Over the next two days, 68 companies will take the stage for six minutes to vie to become the next Palm or TiVo, which are two companies that debuted products at Demo and went on to become household names.

The first session of the conference featured 15 products that Shipley said prove that innovation is not only confined to Web 2.0, but exists in everything from development tools to enterprise hardware.

Adobe Systems demonstrated Apollo, its Rich Internet Application platform that allows developers to use HTML, Java, AJAX, Flash and Flex to build Internet applications to the desktop. Apollo is a cross-operating system runtime.

An audience favorite was Zink Imaging, which launched its ZINK (Zero Ink) Digital Imaging Technology, or inkless printing. Zink paper technology has millions of dye crystals on it and is used in conjunction with a Zink printer—which applies heat pulses to melt the crystals in the paper.

While demonstrators used a stand-alone, iPod-sized printer in their demonstration, they also previewed a Zink printer embedded into a seven-megapixel camera.

Click here to read more on this year’s Demo conference.

Wyse debuted the Wyse N10, a thin-client solution—made up of the Wyse Thin operating system and a new multicore system-on-a-chip.

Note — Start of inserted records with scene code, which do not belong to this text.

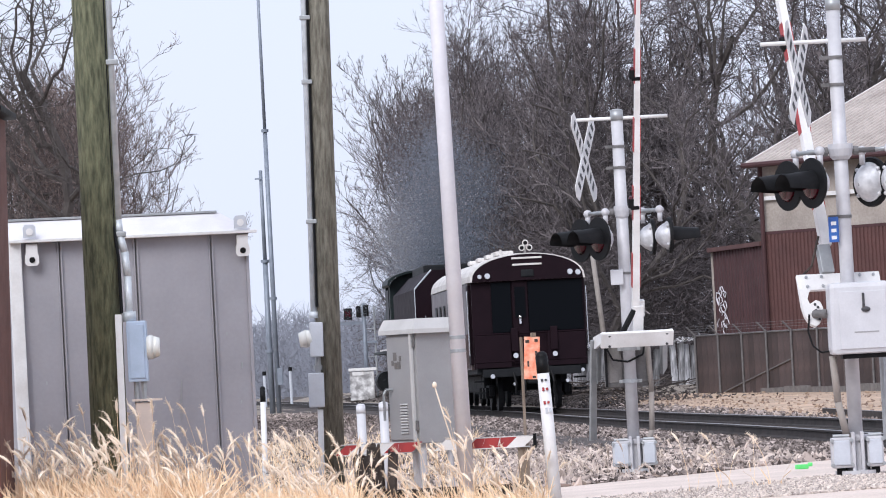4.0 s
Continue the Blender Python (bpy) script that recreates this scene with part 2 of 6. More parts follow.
# ---- building helpers ----
def thing(name, at, label, category, group="", kind="", turn=(0, 0, 0)):
    ob = new(name)
    ob.empty_display_size = 0.2
    ob.matrix_basis = pose(*at, *turn)
    return tagged(ob, label, category, group, kind)


def part(name, bm, material, parent, label="", smooth=False, at=None):
    me = bpy.data.meshes.new(name)
    bmesh.ops.recalc_face_normals(bm, faces=bm.faces)
    bm.to_mesh(me)
    bm.free()
    me.materials.append(M[material])
    if smooth:
        for p in me.polygons:
            p.use_smooth = True
    ob = new(name, me)
    ob.parent = parent
    if at is not None:
        ob.matrix_basis = at
    return tagged(ob, label)


def same_part(name, ob, parent, at):
    """Another piece on the mesh of ob."""
    o = new(name, ob.data)
    o.parent, o.matrix_basis = parent, at
    return o


def box(bm, c, s, bevel=0.0, turn=(0, 0, 0)):
    r = bmesh.ops.create_cube(bm, size=1.0, matrix=pose(*c, *turn) @ Matrix.Diagonal((*s, 1)))
    if bevel:
        edges = list({e for v in r["verts"] for e in v.link_edges})
        bmesh.ops.bevel(bm, geom=edges, offset=bevel, segments=2, affect="EDGES", profile=0.6)
    return bm


def rod(bm, p, q, r0, r1=None, n=12, caps=True):
    p, q = Vector(p), Vector(q)
    d = q - p
    m = Matrix.Translation((p + q) / 2) @ d.to_track_quat("Z", "Y").to_matrix().to_4x4()
    bmesh.ops.create_cone(bm, cap_ends=caps, segments=n, radius1=r0, radius2=r0 if r1 is None else r1, depth=d.length, matrix=m)
    return bm


def tube(bm, pts, r, n=8):
    for a, b in zip(pts, pts[1:]):
        rod(bm, a, b, r, r, n)
    return bm


def plate(bm, outline, thick, m=None):
    """A flat plate from an outline in x and z, thick along y."""
    m = m or Matrix()
    a = [bm.verts.new(m @ Vector((x, -thick / 2, z))) for x, z in outline]
    b = [bm.verts.new(m @ Vector((x, thick / 2, z))) for x, z in outline]
    bm.faces.new(a)
    bm.faces.new(b[::-1])
    for i in range(len(a)):
        j = (i + 1) % len(a)
        bm.faces.new((a[j], a[i], b[i], b[j]))
    return bm


def ball(bm, c, r, flat=(1, 1, 1), n=12):
    bmesh.ops.create_uvsphere(bm, u_segments=n, v_segments=max(n // 2, 5), radius=r, matrix=Matrix.Translation(c) @ Matrix.Diagonal((*flat, 1)))
    return bm


def B():
    return bmesh.new()


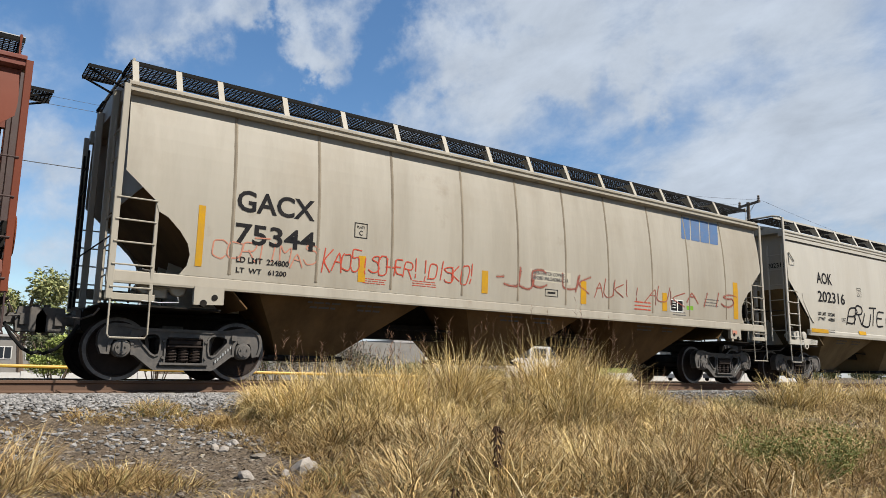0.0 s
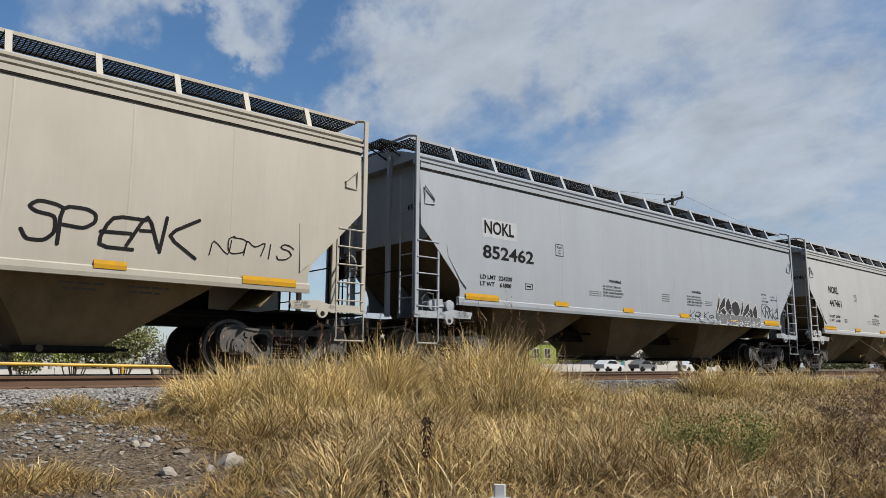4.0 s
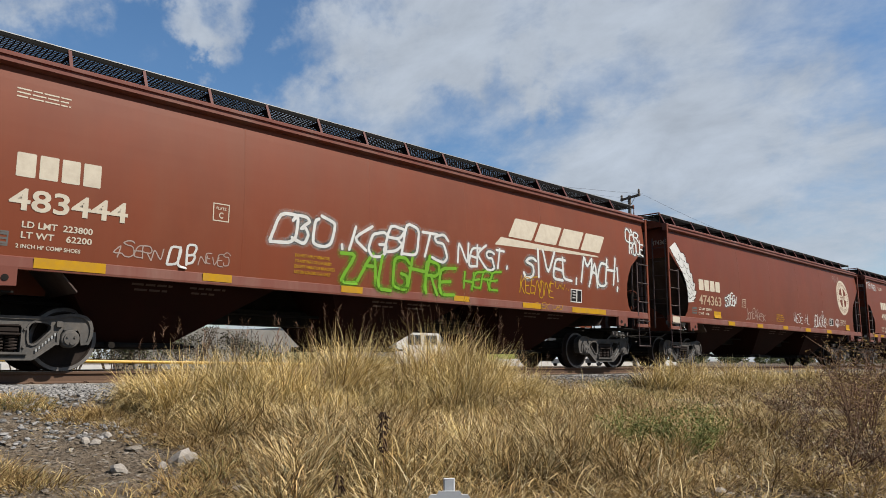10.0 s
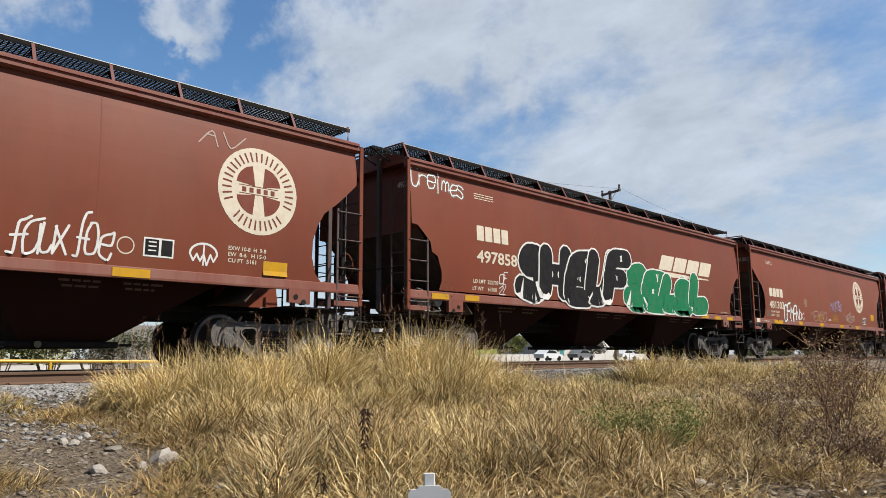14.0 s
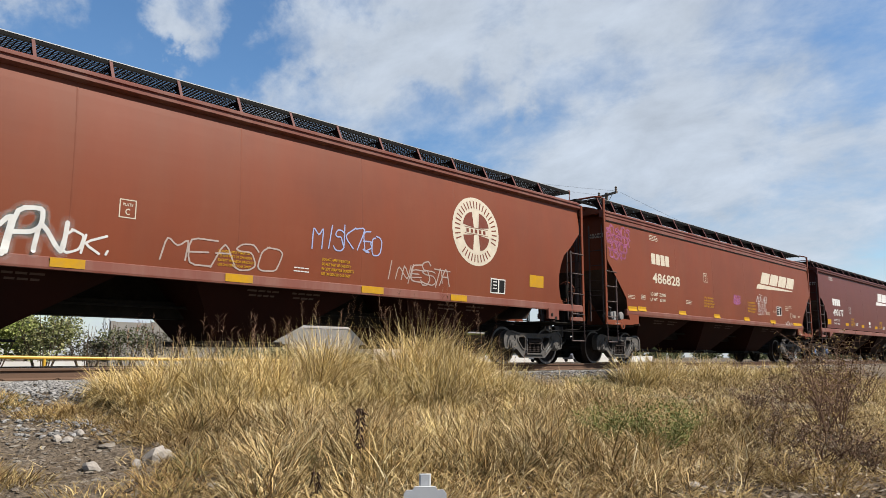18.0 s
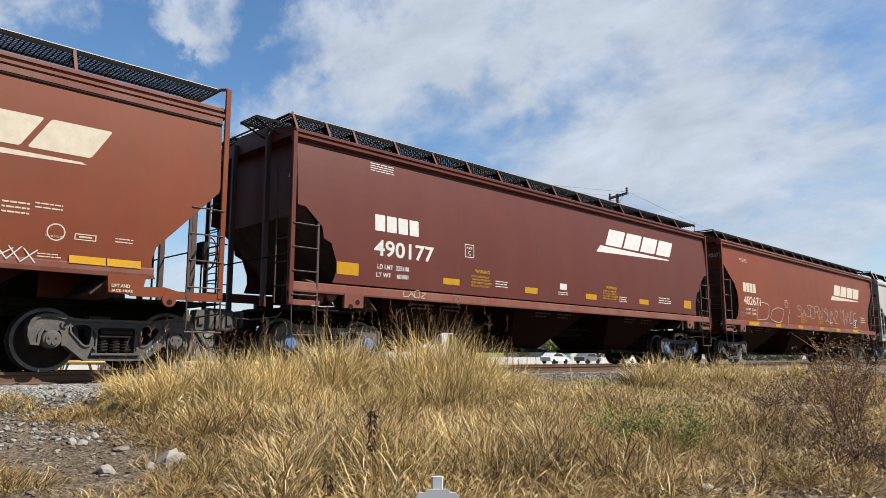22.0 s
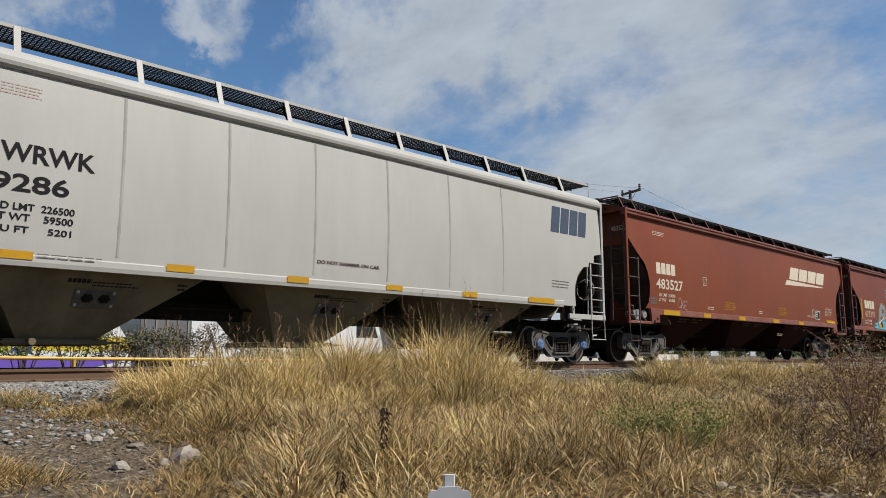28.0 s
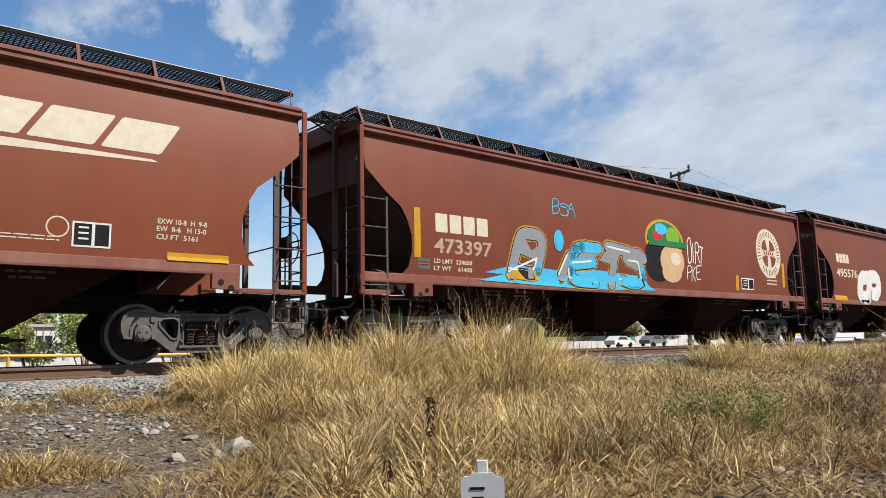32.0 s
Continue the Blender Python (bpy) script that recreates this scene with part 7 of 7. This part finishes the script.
txt(w, "TO ANY PART OF CAR BODY", 9.69, 2.094, 0.74, 0.065, "Y")
txt(w, "EXCEPT VIBRATOR BRACKETS", 9.69, 1.986, 0.80, 0.065, "Y")
txt(w, "USE ON LOADED CAR ONLY", 9.69, 1.879, 0.72, 0.065, "Y")
lines(w, "3", 4.68, 1.94, 0.46, 0.14, "C")
tag(w, "ABEAB", 10.54, 2.40, 1.03, 0.26, "W")
tag(w, "TAZUE", 10.58, 2.15, 0.94, 0.22, "W")
tag(w, "SOIM", 10.62, 1.92, 0.84, 0.22, "W")
label(w, "", 12.60, 2.02, 0.52, 0.36, "K")
lines(w, "3", 1.07, 1.90, 0.39, 0.12, "C")
panel(w, "", 1.82, 1.93, 0.24, 0.13, "C")
bar(w, "", 14.43, 1.55, 0.49, 0.11, "Y")
bar(w, "", 14.94, 1.55, 0.48, 0.11, "Y")
ring(w, "", 14.11, 1.90, 0.26, 0.24, "C")
panel(w, "", 14.48, 1.87, 0.29, 0.09, "C")
lines(w, "2", 14.11, 1.84, 0.24, 0.03, "C")
lines(w, "2", 15.03, 1.88, 0.28, 0.09, "C")
lines(w, "3", 13.56, 2.17, 0.33, 0.20, "C")
lines(w, "2", 13.95, 2.24, 0.35, 0.11, "C")
lines(w, "2", 12.22, 1.98, 0.35, 0.08, "C")
lines(w, "3", 11.46, 1.87, 0.44, 0.12, "C")
lines(w, "2", 14.03, 1.57, 0.30, 0.08, "C")
tag(w, "XXX", 13.50, 1.55, 0.50, 0.16, "W")
txt(w, "LIFT AND", 15.02, 1.225, 0.26, 0.05, "C")
txt(w, "JACK HERE", 15.02, 1.15, 0.30, 0.05, "C")
w = w10
mark(w, "4", 1.76, 2.79, 1.19, 0.32, "W")
txt(w, "490177", 1.74, 2.30, 1.59, 0.32, "W")
txt(w, "LD LMT  225100", 1.83, 1.94, 0.82, 0.09, "W")
txt(w, "LT WT    60900", 1.81, 1.78, 0.83, 0.09, "W")
lines(w, "4", 1.68, 3.90, 0.61, 0.19, "W")
plate(w, "", 4.27, 2.50, 0.29, 0.29, "W")
logo(w, "4", 9.65, 3.38, 4.16, 0.65, "WR")
bar(w, "", 0.88, 1.83, 0.50, 0.23, "Y")
bar(w, "", 3.62, 1.79, 0.49, 0.13, "Y")
bar(w, "", 6.34, 1.78, 0.47, 0.14, "Y")
bar(w, "", 8.84, 1.78, 0.50, 0.14, "Y")
bar(w, "", 11.52, 1.79, 0.51, 0.14, "Y")
bar(w, "", 14.20, 1.85, 0.47, 0.24, "Y")
txt(w, "WARNING", 4.59, 2.08, 0.48, 0.08, "Y")
txt(w, "DO NOT APPLY VIBRATOR", 4.48, 1.961, 0.57, 0.041, "Y")
txt(w, "TO ANY PART OF CAR BODY", 4.48, 1.894, 0.61, 0.041, "Y")
txt(w, "EXCEPT VIBRATOR BRACKETS", 4.48, 1.826, 0.66, 0.041, "Y")
txt(w, "USE ON LOADED CAR ONLY", 4.48, 1.759, 0.59, 0.041, "Y")
txt(w, "WARNING", 9.79, 2.08, 0.52, 0.08, "Y")
txt(w, "DO NOT APPLY VIBRATOR", 9.64, 1.977, 0.65, 0.039, "Y")
txt(w, "TO ANY PART OF CAR BODY", 9.64, 1.912, 0.69, 0.039, "Y")
txt(w, "EXCEPT VIBRATOR BRACKETS", 9.64, 1.847, 0.75, 0.039, "Y")
txt(w, "USE ON LOADED CAR ONLY", 9.64, 1.782, 0.68, 0.039, "Y")
lines(w, "3", 5.28, 1.85, 0.43, 0.17, "W")
lines(w, "3", 10.46, 1.80, 0.40, 0.17, "W")
patch(w, "", 7.72, 1.96, 0.28, 0.15, "W")
lines(w, "2", 7.63, 1.79, 0.43, 0.10, "W")
tag(w, "LAOZ", 2.48, 1.46, 0.62, 0.13, "C")
lines(w, "3", 12.62, 1.89, 0.76, 0.21, "W")
w = w11
mark(w, "4", 1.48, 2.71, 1.14, 0.33, "C")
txt(w, "482671", 1.46, 2.24, 1.49, 0.31, "C")
txt(w, "LD LMT  223600", 1.62, 1.93, 0.91, 0.08, "C")
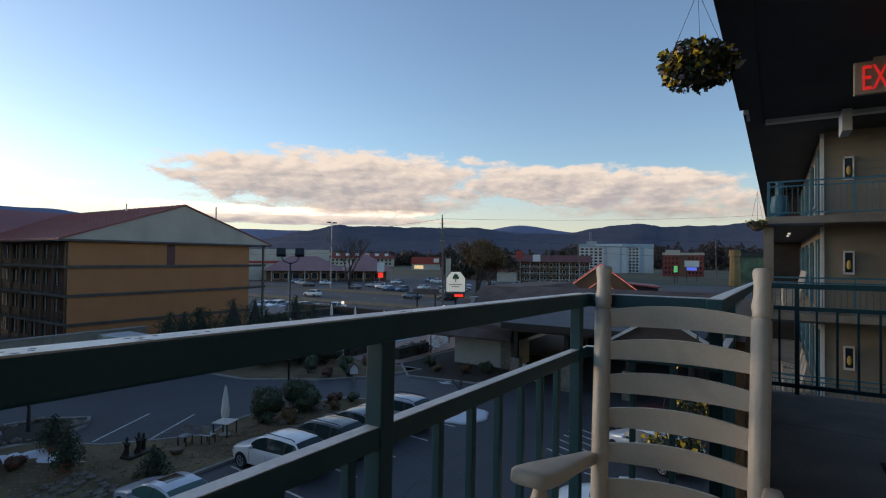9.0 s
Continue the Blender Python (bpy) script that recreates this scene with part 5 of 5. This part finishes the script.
# ---- the next range of the building, beyond the stairwell ----
LV = (-5.75, -3.02, -0.28, 2.45)
for i, z in enumerate(LV):
    nxt = (LV + (5.15,))[i + 1]
    setting("floor_range", M_CONCW, (18.0, 60, -1.2, 0.2, z - 0.2, z), (18.0, 19.3, -6.5, -1.2, z - 0.2, z), (13.3, 18.0, -7.5, -2.9, z - 0.2, z), (7.0, 13.3, -4.2, -2.42, z - 0.2, z), label="concrete gallery slab of the next range", category="floor")
    bm = bmesh.new()
    k = 0
    zz = z
    while zz < nxt - 0.22:
        prism(bm, [(19.3, zz), (19.27, zz), (19.29, zz + 0.2), (19.3, zz + 0.2)], "y", -7.5, -1.2)
        zz += 0.2
    box(bm, 19.3, 19.5, -7.5, -1.2, z, nxt - 0.2)
    box(bm, 19.5, 60, -1.4, -1.2, z, nxt - 0.2)
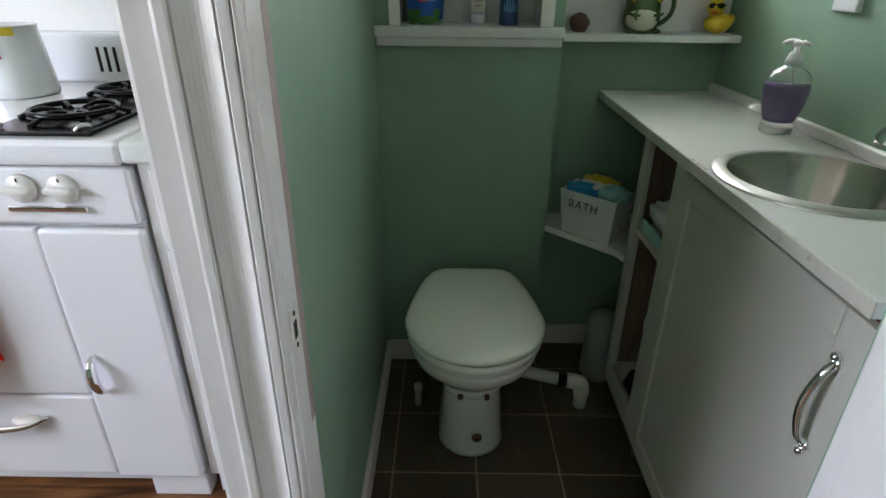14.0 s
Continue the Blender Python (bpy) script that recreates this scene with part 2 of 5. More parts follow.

The Wyse N10 is able to deliver a full desktop client experience without the constraints normally associated with thin-client computing.

In the demonstration, Wyse showed Office 2007 running natively on the Wyse N10, and ran multimedia and VOIP (voice over IP) applications on the thin client.

Despite some technological difficulties at the beginning of its presentation, Total Immersion charmed the audience with D’Fusion, which is software that can be used to integrated interactive3D graphics into live video. The software operates on PC devices and is compatible with HD.